While "best execution" mortgage rate quotes at various lenders became even more stratified in all the hustle and bustle of reprices for the worse, rates of 4.75 or 4.875 are still the best bets at a majority of lenders, just as they were yesterday. This does NOT mean, of course, that rates stayed the same. It's merely the "sweet spot" where moving up to 5.0 from 4.875 (or in some cases from 4.75 to 4.875) nets only marginal savings versus a similar .125% move up in rate from 4.75 (or 4.625 at some lenders).
This means that if you were looking at the same best execution rates yesterday that the "penalty" of today's market action is HIGHER COSTS to get that rate.

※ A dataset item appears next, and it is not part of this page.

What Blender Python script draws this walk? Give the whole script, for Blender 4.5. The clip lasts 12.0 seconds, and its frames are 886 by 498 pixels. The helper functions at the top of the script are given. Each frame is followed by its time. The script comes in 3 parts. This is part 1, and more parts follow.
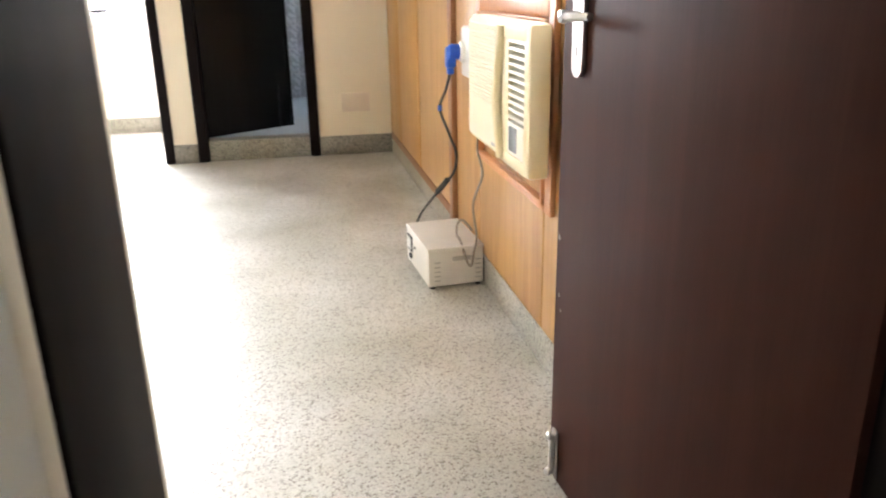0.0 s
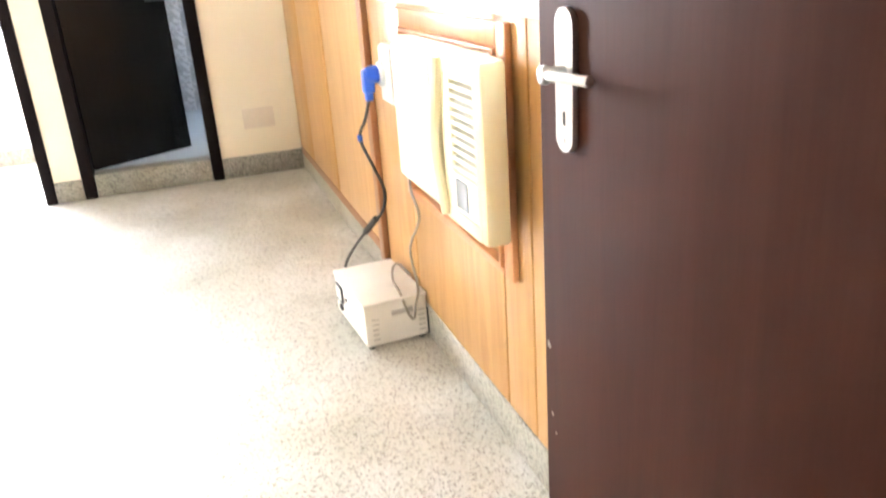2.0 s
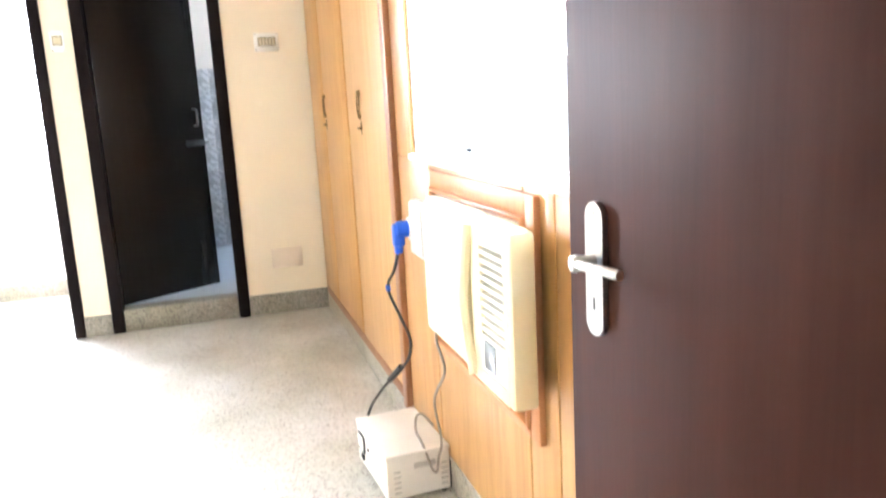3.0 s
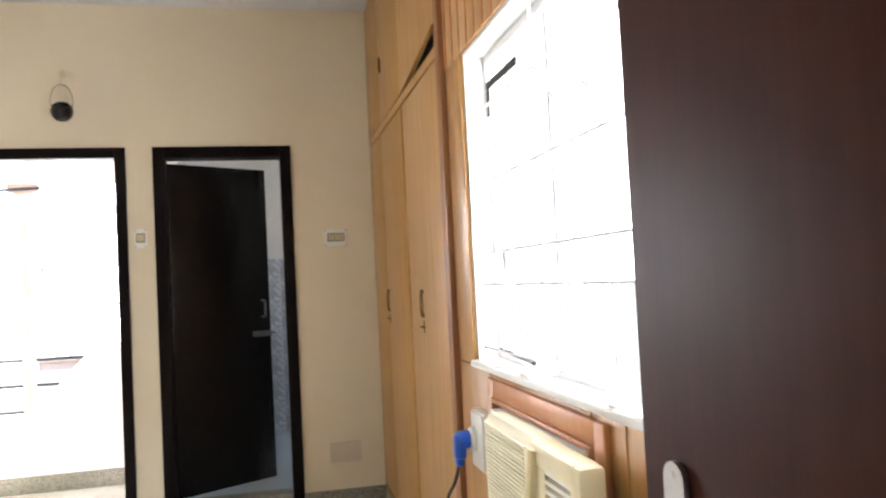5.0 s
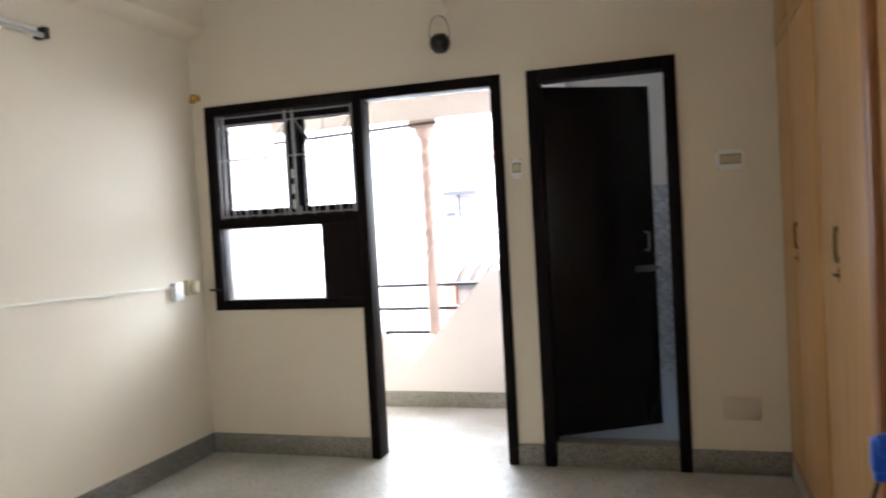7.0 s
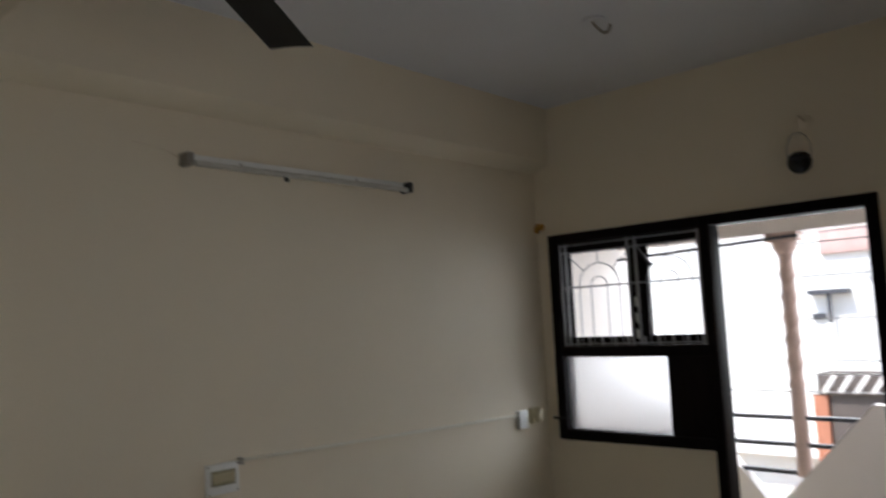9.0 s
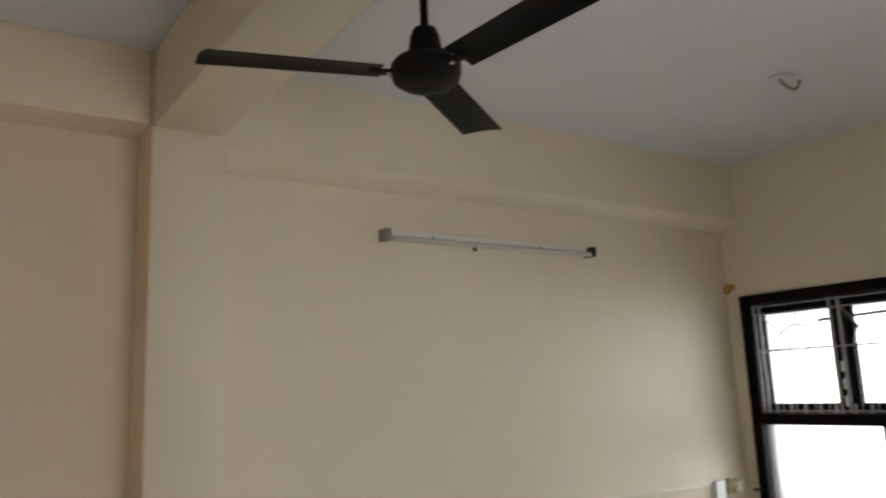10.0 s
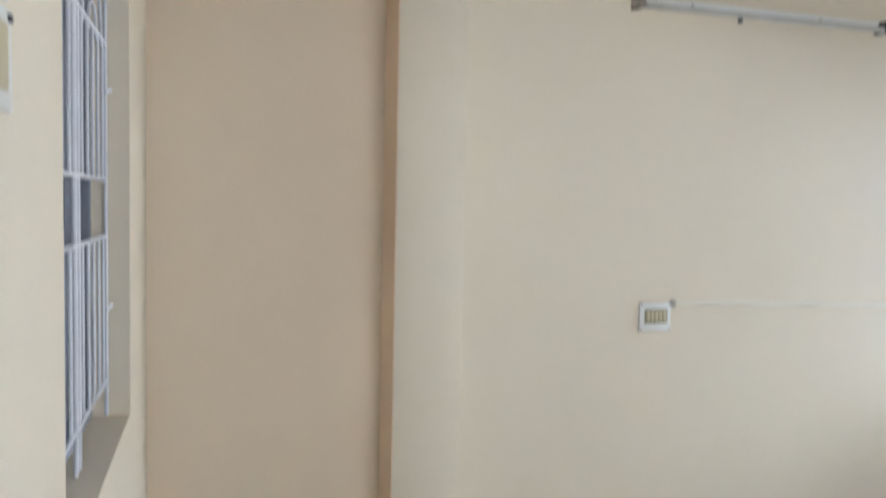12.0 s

For instance, in that 4.75 to 4.875 range, costs have increased .60 to .875 of one percent of the loan amount ($600 to $875 for every $100,000 of loan amount). There are some outlying lenders that don't fall into this range, but a majority do. For FHA/VA 30yr fixed loans the best execution also remains around 4.625-75% with diminishing returns for buying your rate up higher.

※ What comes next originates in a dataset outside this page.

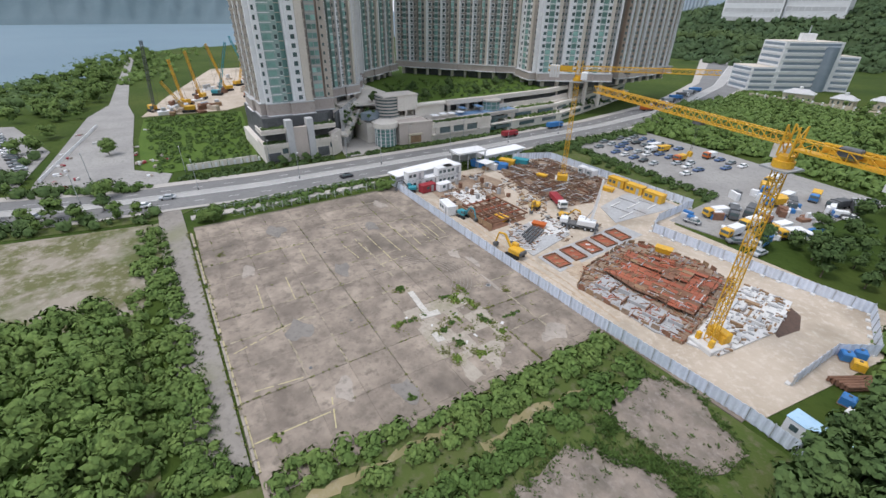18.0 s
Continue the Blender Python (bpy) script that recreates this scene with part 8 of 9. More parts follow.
# side road works
for _k in range(30):
    _s = thing("road_barrier", "white plastic barrier in a row along road works", "barrier", 124 + _k * 2.6, 72.6 - _k * 0.37, 0.1, -8, "road barriers")
    part("body", MB().add([(-1.1, -0.3, 0), (1.1, -0.3, 0), (1.1, 0.3, 0), (-1.1, 0.3, 0), (-1.1, -0.1, 1.0), (1.1, -0.1, 1.0), (1.1, 0.1, 1.0), (-1.1, 0.1, 1.0)],
                          [(3, 2, 1, 0), (4, 5, 6, 7), (0, 1, 5, 4), (1, 2, 6, 5), (2, 3, 7, 6), (3, 0, 4, 7)]), WHITE, _s)
_g = np.random.default_rng(12)
for _k in range(30):
    _x, _y = _g.uniform(106, 190), _g.uniform(36, 70)
    if not (_y < 47 or _y > 60):
        continue
    _s = thing("works_pile", "heap of barriers and rubble on road works", "rubble", _x, _y, 0.1, _g.uniform(0, 180), "road works heaps")
    for _j in range(3):
        part("piece", MB().cbox(_g.uniform(-1, 1), _g.uniform(-0.6, 0.6), 0, _g.uniform(0.5, 1.8), _g.uniform(0.4, 1.0), _g.uniform(0.2, 0.9), 0.08), (PINKB, NEWC, WHITE, RED)[int(_g.integers(0, 4))] if _j else SLAB, _s)
wall2 = thing("plot_wall", "low stone wall before the grass plot", "wall")
for _k in range(9):
    part("wall_panel", MB().box(112.4, 8 + _k * 2.6, 0, 112.8, 10.4 + _k * 2.6, 2.2), STONEG, wall2)
for _k in range(12):
    part("pier", MB().cbox(112.6, 7.8 - 0.4 + _k * 2.1, 0, 0.7, 0.7, 1.6, 0.1), WHITE, wall2)

# planted median, and a yellow box painted on the crossing
hedge("median_planting", [(36.5, 261), (53.5, 221.5), (61.5, 197), (66, 180), (73, 158), (79, 160), (71.8, 183), (66.6, 201), (58.4, 219), (39.6, 262)], 260, 118, 0.5, 1.3, LEAF_B, "low dark planting on the road median", 24)
_m = MB()
for _k in range(7):
    _t = _k / 6
    _m.bar((22.3 + 9.6 * _t, 258.4 + 9.1 * _t, 0.1), (24.1 + 10.6 * _t, 251.2 + 10.3 * _t, 0.1), 0.22)
    _m.bar((22.3 + 1.8 * _t, 258.4 - 7.2 * _t, 0.1), (31.9 + 2.8 * _t, 267.5 - 6 * _t, 0.1), 0.22)
solo("yellow_box", _m, PAINT_Y, "yellow hatched box painted on the road", "marking", kind="stuff")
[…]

(NOTE: The stratification of lender offerings on this volatile day makes it necessary to point out that some lenders may not ascribe to this general consensus range. If unsure, you should always examine the change in costs between rates you're considering)
The bottom line with respect to all this best-ex discussion is that the same analysis applies today as we wrote on Monday, only with higher closing costs:
4.875% is "Best Execution" for very well-qualified borrowers seeking a
conventional 30 year fixed home loan. 4.75% is best execution on FHA/VA
30 year fixed loans. Some loan officers have gotten upset with us for
saying 4.625% FHA was "Best Execution". This is as good as it gets but
we still find ourselves swimming in sea of random rate quotes. The
primary mortgage market is very segmented at the moment. In reality, the
best execution 30 year fixed mortgage rate is in a range between 4.75%
and 5.125% with definite chances of phantom offers (very-well qualified
borrowers) as low as 4.625% on FHA (4.75% on Conventional loans) and as
high as 5.25%. Phantom = elusive. We keep hearing whispers of these
quotes but have yet to see proof of aggressive buydown structures.
Important Mortgage Rate Disclaimer:
"Bext Execution" is the most efficient combination of note rate and
points paid at closing. This note rate is determined based on the time
it takes to recover the points you paid at closing (discount) vs. the
monthly savings of permanently buying down your mortgage rate by 0.125%.
Loan originators will only be able to offer these rates on conforming
loan amounts to very well-qualified borrowers who have a middle FICO
score over 740 and enough equity in their home to qualify for a
refinance or a large enough savings to cover their down payment and
closing costs. If the terms of your loan trigger any risk-based loan
level pricing adjustments (LLPAs), your rate quote will be higher. If
you do not fall into the "perfect borrower" category, make sure you ask
your loan originator for an explanation of the characteristics that make
your loan more expensive. "No point" loan doesn't mean "no cost" loan.
The best 30 year fixed conventional/FHA/VA mortgage rates still include
closing costs such as: third party fees + title charges + transfer and
recordation + escrows (things like upfront MIP (if required), property
taxes, homeowners insurance, accrued interest.